List every line in this data where the string "with" occurs.
•••
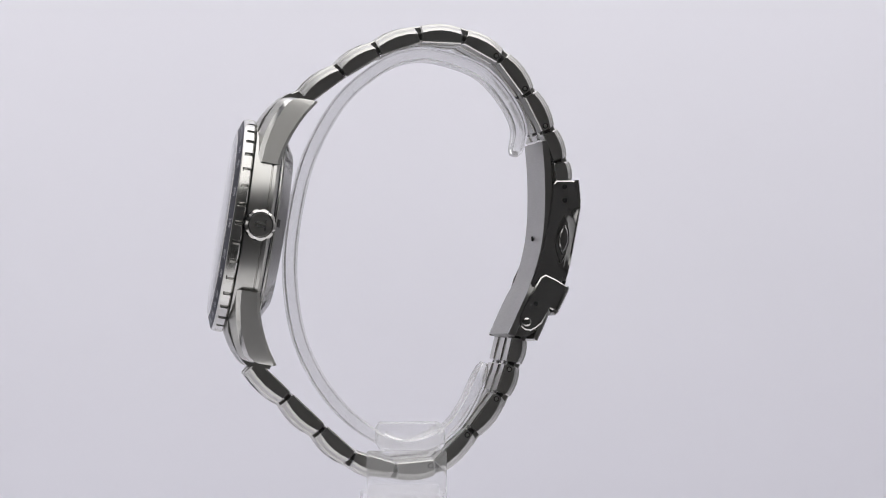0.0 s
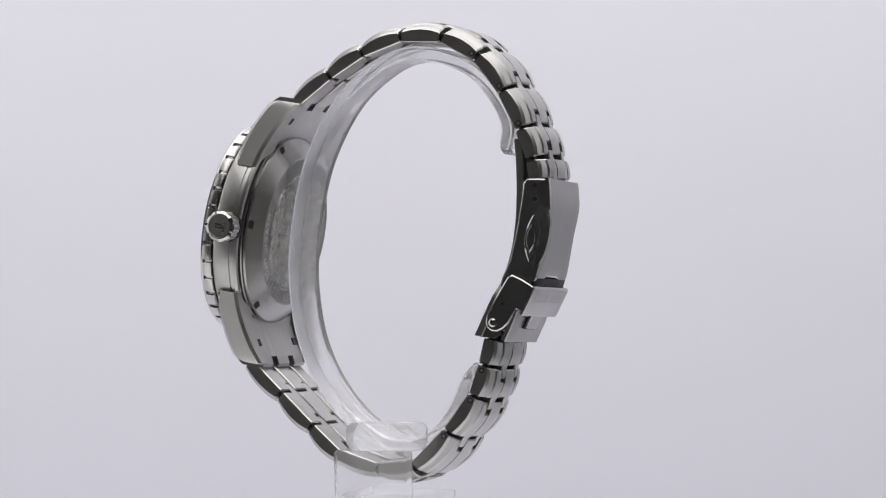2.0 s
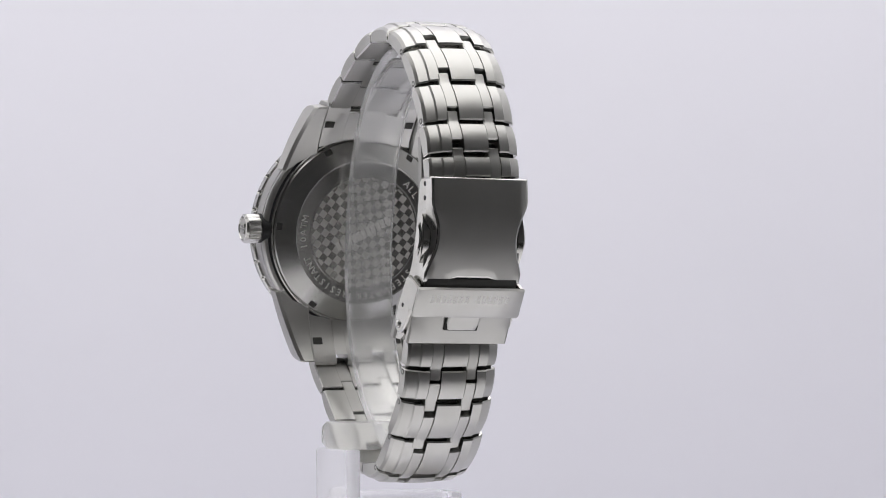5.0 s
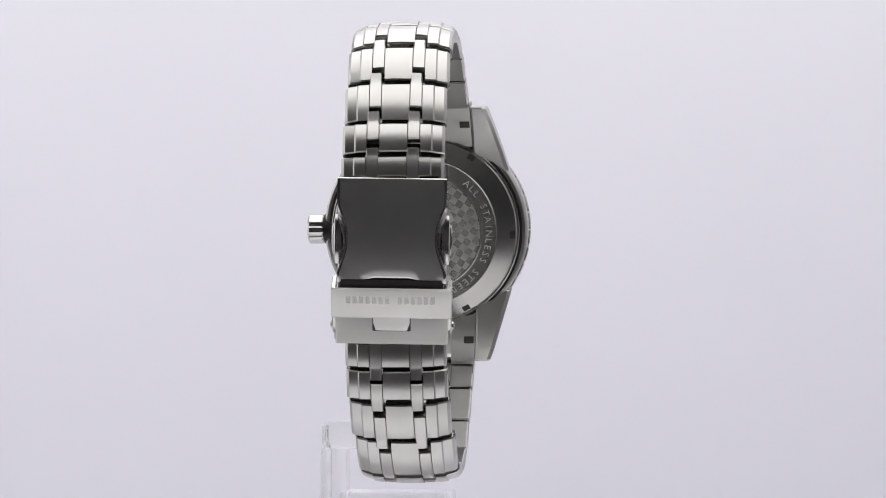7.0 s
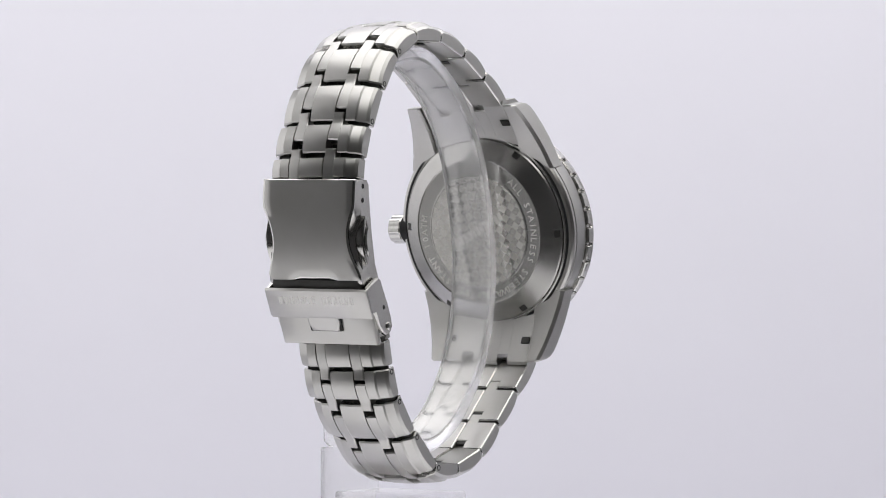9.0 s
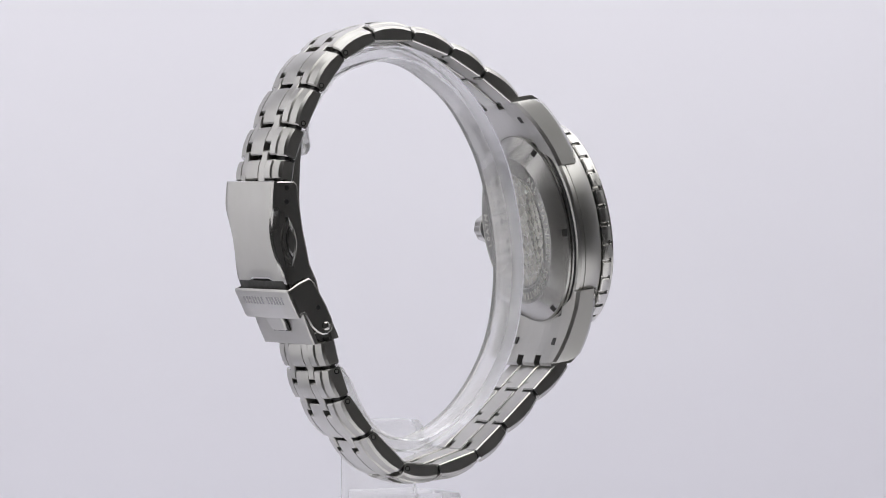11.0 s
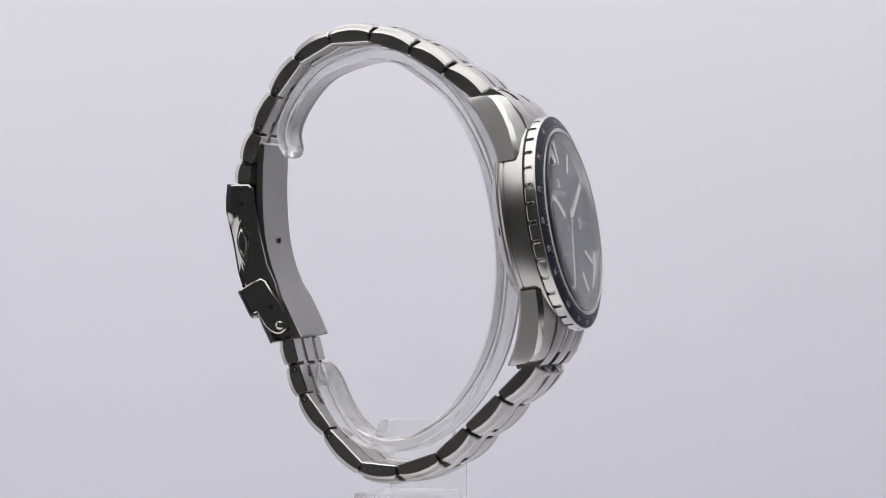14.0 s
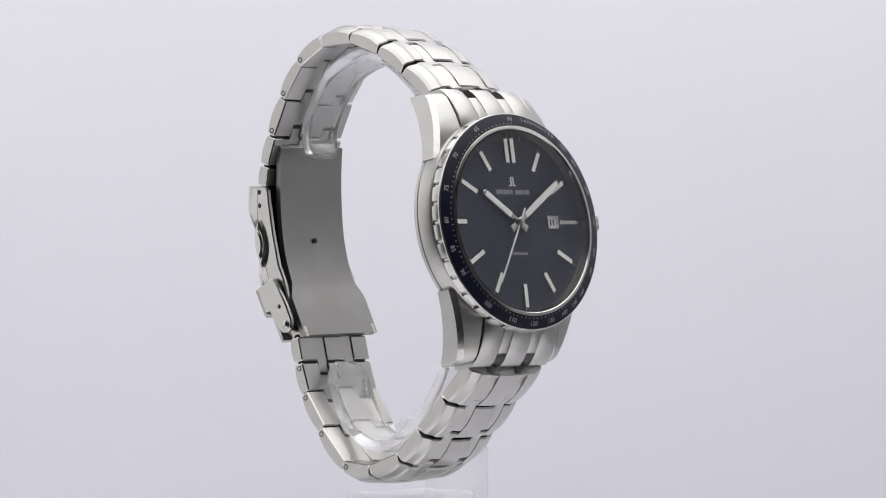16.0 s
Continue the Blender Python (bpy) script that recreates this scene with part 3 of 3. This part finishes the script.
def build_stand():
    outer = [(22.7, 18.3), (23.8, 23.5), (21.6, 29.1), (16.6, 35.0), (9.9, 38.0), (3.2, 39.0), (-3.5, 37.0), (-11.4, 30.9), (-17.0, 22.5), (-20.4, 13.6), (-22.6, 1.3),
             (-22.6, -8.8), (-20.6, -18.9), (-16.1, -27.8), (-9.5, -35.0), (-1.0, -39.2), (7.3, -37.6), (12.6, -32.0), (16.6, -22.9)]
    line = smooth_line(outer, 6)
    bm = bmesh.new()
    rings = []
    n = len(line)
    for k, (x, z) in enumerate(line):
        a, b = line[max(k - 1, 0)], line[min(k + 1, n - 1)]
        d = Vector((b[0] - a[0], b[1] - a[1])).normalized()
        i = Vector((d.y, -d.x))
        if i.dot(Vector((x, z))) > 0:
            i = -i
        end = min(k, n - 1 - k)
        w = 4.8 if k > 30 else 3.7 + 1.1 * k / 30
        w *= 0.55 if end == 0 else 0.8 if end == 1 else 0.95 if end == 2 else 1
        r = (0.45, 0.72, 0.9)[end] if end < 3 else 1.0
        m = Vector((x, z)) + i * 0.35
        p, q, e, g = m - i * 1.35 * r, m + i * 1.35 * r, m - i * 0.95 * r, m + i * 0.95 * r
        rings.append([(p.x, -w + 0.4, p.y), (p.x, w - 0.4, p.y), (e.x, w, e.y), (g.x, w, g.y), (q.x, w - 0.4, q.y), (q.x, -w + 0.4, q.y), (g.x, -w, g.y), (e.x, -w, e.y)])
    loft(bm, rings)
    ring = part("ring", bm, ACRYLIC, stand, "clear acrylic C-shaped ring", Matrix.Translation((0, 1.5, 0)), 40)
    bm = bmesh.new()
    box(bm, -6.0, 7.0, -15.6, -2.95, -39.45, -34.2, 1.2)
    seat = part("seat", bm, THIN_ACRYLIC, stand, "clear acrylic block under the ring", None, 40)
    bm = bmesh.new()
    box(bm, -8.2, 7.2, -15.6, -12.0, FLOOR * 1000 + 6, -39.5, 0.4)
    pil = part("pillar", bm, THIN_ACRYLIC, stand, "clear acrylic upright slab", None, 40)
    bm = bmesh.new()
    box(bm, -8.2, 7.2, -11.95, 9.5, FLOOR * 1000 + 6, -48.2, 0.4)
    low = part("block", bm, THIN_ACRYLIC, stand, "clear acrylic block beside the upright", None, 40)
    bm = bmesh.new()
    box(bm, -22, 22, -22, 22, FLOOR * 1000 + 0.3, FLOOR * 1000 + 6, 0.8)
    foot = part("foot", bm, ACRYLIC, stand, "clear acrylic foot plate", None, 40)
    for ob in (ring, seat, pil, low, foot):
        ob.visible_shadow = False


build_stand()


def motions():
    """The stand turns about the upright axis with the watch on it; the seconds pointer runs."""
    turns = [(0.0, 4.33), (0.5, -2.8), (1.0, -9.74), (1.5, -16.45), (2.0, -23.55), (2.5, -31.02), (3.0, -38.57), (5.5, -75.05), (6.0, -82.32), (6.5, -89.77), (7.0, -97.31), (7.5, -104.57), (8.0, -111.75), (8.5, -118.9), (9.0, -126.15), (11.5, -164.2), (12.0, -171.94), (12.5, -179.32), (13.0, -186.22), (13.5, -192.7), (14.0, -199.16), (14.5, -205.95), (15.0, -213.07), (15.5, -220.23), (16.0, -227.85)]
    walk(watch, [(t, pose(0, 0, 0, 0, 0, a) @ pose(0, 0.00175, 0, 0, 0, 1.0)) for t, a in turns])
    walk(stand, [(t, pose(0, 0, 0, 0, 0, a)) for t, a in turns])
    rows = []
    for k in range(17):
        m = FRONT_TRUE @ Matrix.Translation((0, 0, 5.2)) @ clock_turn(210.8 - 6.0 * (16 - k))
        m.translation = m.translation * MM
        rows.append((float(k), m))
    walk(second, rows)


motions()
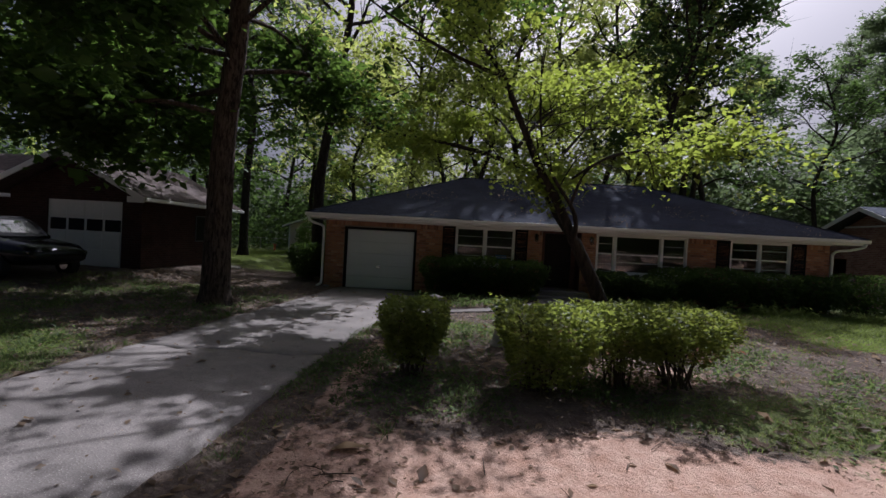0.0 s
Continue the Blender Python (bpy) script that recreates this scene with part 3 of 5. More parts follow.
•••
Expected output
Continue the Blender Python (bpy) script that recreates this scene with part 3 of 3. This part finishes the script.
    """The stand turns about the upright axis with the watch on it; the seconds pointer runs."""
Continue the Blender Python (bpy) script that recreates this scene with part 3 of 5. More parts follow.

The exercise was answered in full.